Francis gave him a look, a laser beam of hatred. ‘To the trained eye,’ he said, ‘it’s obvious that the absence of a central axis…’
‘To the trained eye,’ Stan said, ‘there is a central axis. Mac, explain. I’ve got to get these expensive craftsmen back to work.’
It was amazing to me that Stan had managed to work for other people for so long. I fetched the plan and the copies of the photographs from the truck and laid them out on the tray. Anne Karsh was at my left elbow, Leon Karsh at my right. I could feel Francis behind me, trying to see over my shoulder. Anne smelled faintly of rosemary and cinnamon, a clean smell.
I said, ‘The garden was designed around 1885 by an Englishman called Robert Barton Graham for the Peverell family. The Peverell brothers were on the Ballarat goldfields until they realised there was more money in supplying timber and then flour to the miners. They built a mill on the creek here in 1868 and the house later. It was in the family till the 1950s. Lots of them are buried down the road here, next to the church.’
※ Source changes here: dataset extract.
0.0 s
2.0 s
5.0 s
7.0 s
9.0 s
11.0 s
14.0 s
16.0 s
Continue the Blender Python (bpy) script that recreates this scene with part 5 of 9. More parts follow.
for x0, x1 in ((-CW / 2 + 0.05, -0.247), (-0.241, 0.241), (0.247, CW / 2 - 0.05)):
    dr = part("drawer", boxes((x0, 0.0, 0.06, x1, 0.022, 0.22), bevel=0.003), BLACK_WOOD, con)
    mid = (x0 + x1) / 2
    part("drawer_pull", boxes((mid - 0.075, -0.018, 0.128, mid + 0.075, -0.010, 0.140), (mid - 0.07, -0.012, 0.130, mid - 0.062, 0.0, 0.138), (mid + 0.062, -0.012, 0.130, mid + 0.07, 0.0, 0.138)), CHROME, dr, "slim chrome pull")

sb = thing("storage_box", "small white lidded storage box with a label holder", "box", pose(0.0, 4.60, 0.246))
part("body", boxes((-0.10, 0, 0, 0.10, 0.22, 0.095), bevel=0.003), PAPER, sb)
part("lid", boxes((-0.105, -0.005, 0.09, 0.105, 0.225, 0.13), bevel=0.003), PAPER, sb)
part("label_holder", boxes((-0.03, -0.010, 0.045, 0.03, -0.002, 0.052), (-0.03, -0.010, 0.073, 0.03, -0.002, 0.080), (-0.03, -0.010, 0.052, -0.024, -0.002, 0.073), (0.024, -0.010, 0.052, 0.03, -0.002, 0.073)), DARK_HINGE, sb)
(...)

I found the right photograph. ‘This is dated December 1937. Two gardeners clipping a low circular hedge. It’s box. If you look carefully, you can see there’s a circle of hedge inside another circle. Paths run to the centre. A cross of paths.’
Anne Karsh leant forward to look at the photograph. ‘A sort of double mandala,’ she said. ‘One path’s wider than the others.’ A breast touched my arm.
‘Exactly,’ Francis said. ‘Mac has been very useful…’
‘The luck here is the sundial,’ I said, pointing at the photograph. ‘It tells us this picture was taken looking north.’
‘That’s important,’ Francis said. ‘Obviously…’
‘It also tells us the time of day,’ I said. ‘It’s late afternoon. This dark at the top left of the photograph-we couldn’t work that out. That’s because we assumed that the wide path would be the key to the long sightline. You can see the path runs north-south, and that puts the house behind the photographer.’
‘It’s the shadow of the house,’ Anne Karsh said, the pleasure of discovery in her voice. ‘That’s the big chimney.’